Photo by Steve Petteway, Collection of the Supreme Court of the United States

Photo by Steve Petteway, Collection of the Supreme Court of the United States

I suppose it should come as no surprise that Supreme Court Justice Elena Kagan would slaughter animals in an effort to ingratiate herself with colleagues and peers. If nothing else, it provides a pretty good indication that she’s among the many who believe that man is entitled to hold dominion over other species.

According to CNN, between the time she was nominated and confirmed as a Supreme Court justice, Kagan told U.S. Sen. James Risch, during a conversation about the Second Amendment, “If I was fortunate enough to be confirmed, I would go hunting with Justice Scalia.”

She’s made good on that promise, having since killed animals on several occasions.

I’d like to know what Kagan’s thoughts were upon being invited to hunt with Scalia.

Did she think, “Blowing quail out of the sky sounds positively delightful,” or, “Hell, yes, I’d absolutely love to gun down a deer”?

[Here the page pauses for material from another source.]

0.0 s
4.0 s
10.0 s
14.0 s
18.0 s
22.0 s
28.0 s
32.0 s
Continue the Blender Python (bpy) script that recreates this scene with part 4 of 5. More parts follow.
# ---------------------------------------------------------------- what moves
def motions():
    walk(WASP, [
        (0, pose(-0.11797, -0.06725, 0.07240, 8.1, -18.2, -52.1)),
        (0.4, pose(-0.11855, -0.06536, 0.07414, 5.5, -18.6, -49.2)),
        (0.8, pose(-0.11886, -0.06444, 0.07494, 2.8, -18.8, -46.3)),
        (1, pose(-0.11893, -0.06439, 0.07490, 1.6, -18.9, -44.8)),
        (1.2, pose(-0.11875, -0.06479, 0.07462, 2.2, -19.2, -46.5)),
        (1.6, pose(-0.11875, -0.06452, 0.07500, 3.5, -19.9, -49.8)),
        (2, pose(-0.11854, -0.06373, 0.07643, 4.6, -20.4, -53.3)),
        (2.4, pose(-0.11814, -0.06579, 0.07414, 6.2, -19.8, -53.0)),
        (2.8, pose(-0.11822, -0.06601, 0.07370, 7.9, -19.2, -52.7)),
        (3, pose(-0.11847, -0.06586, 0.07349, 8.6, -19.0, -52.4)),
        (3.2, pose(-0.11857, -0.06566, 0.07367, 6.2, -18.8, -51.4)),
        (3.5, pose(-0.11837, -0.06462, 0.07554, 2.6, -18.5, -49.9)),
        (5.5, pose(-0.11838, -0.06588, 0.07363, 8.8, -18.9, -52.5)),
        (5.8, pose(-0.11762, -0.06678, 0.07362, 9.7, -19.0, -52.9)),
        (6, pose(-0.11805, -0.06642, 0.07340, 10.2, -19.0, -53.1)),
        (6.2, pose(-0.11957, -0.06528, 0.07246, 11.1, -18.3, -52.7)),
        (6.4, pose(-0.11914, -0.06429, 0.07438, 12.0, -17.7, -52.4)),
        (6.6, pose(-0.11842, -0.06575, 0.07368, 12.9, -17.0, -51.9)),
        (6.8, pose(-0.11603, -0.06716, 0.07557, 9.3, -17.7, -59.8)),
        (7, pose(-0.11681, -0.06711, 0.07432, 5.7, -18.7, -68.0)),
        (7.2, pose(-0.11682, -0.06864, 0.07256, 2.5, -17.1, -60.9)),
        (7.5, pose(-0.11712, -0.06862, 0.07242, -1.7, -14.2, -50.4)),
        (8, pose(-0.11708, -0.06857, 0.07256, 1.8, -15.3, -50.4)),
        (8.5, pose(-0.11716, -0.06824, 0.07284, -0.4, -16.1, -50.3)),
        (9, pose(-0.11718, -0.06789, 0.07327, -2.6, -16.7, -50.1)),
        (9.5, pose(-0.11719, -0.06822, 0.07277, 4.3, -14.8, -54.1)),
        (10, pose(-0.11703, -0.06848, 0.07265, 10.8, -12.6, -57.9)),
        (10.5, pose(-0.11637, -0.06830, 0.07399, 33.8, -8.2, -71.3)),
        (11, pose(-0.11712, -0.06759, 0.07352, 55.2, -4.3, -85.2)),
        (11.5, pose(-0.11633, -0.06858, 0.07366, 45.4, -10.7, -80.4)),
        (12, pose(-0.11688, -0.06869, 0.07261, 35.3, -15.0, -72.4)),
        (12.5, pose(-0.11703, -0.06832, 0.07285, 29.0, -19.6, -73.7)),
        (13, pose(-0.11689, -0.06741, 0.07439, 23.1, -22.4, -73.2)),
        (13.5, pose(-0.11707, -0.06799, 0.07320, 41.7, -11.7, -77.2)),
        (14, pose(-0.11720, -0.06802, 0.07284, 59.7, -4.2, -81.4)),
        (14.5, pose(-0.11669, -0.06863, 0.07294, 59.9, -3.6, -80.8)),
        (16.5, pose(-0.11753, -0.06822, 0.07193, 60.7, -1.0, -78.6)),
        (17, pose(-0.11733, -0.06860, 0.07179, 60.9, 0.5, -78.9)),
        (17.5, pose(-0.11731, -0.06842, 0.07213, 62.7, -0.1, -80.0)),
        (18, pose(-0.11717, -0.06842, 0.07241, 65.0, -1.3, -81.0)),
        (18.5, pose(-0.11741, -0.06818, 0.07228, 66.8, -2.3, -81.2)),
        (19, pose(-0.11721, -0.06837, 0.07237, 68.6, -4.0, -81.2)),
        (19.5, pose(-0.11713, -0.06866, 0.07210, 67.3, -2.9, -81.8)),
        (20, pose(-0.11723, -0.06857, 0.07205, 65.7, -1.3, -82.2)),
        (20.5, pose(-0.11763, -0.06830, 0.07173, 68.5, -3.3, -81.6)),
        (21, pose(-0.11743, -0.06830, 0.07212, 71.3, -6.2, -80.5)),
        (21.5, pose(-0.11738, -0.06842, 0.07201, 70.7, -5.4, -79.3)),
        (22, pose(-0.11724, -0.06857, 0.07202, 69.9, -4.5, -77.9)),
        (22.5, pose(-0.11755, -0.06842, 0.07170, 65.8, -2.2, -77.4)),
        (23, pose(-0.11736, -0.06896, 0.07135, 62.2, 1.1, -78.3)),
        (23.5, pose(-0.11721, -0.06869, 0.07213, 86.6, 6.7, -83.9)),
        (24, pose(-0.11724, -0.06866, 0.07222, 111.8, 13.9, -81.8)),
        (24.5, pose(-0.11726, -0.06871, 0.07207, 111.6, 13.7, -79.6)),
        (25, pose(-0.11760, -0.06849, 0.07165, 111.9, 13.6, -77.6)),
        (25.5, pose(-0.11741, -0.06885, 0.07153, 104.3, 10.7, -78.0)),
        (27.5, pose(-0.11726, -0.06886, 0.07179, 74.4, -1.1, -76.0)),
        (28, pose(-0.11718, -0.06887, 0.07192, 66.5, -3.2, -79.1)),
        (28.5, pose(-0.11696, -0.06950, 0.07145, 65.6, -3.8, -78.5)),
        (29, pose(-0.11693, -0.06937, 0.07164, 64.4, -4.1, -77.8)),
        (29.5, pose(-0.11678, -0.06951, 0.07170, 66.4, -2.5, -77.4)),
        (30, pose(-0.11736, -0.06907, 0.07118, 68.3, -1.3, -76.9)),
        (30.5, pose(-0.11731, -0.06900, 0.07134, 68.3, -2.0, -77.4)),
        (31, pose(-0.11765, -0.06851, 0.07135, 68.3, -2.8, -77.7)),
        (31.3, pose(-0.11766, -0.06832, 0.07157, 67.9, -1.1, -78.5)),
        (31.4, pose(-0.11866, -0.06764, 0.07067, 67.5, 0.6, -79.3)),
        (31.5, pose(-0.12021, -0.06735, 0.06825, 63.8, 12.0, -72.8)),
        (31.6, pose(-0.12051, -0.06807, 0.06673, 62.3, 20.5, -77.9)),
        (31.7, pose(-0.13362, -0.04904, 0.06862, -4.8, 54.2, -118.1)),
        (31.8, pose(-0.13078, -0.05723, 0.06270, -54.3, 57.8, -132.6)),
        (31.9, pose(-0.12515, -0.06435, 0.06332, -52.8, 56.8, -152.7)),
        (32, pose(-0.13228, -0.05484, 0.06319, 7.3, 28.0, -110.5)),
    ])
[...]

Chances are that Kagan thought about how she would experience hunting. That is, she probably didn’t give much if any thought to her victims’ experiences.

If she had — if, for example, she thought, “I’d really get a kick out of watching the life drain from a mortally wounded deer’s eyes” — then she’s clearly in touch with her inner monster.

If, though, Kagan thought about what it would feel like to fire a rifle — and about how she’d look in orange or camouflage — then she’s blind to her own destructively anthropocentric worldview.

Unfortunately, it’s made no difference to the animals who’ve ended up in her gun sight.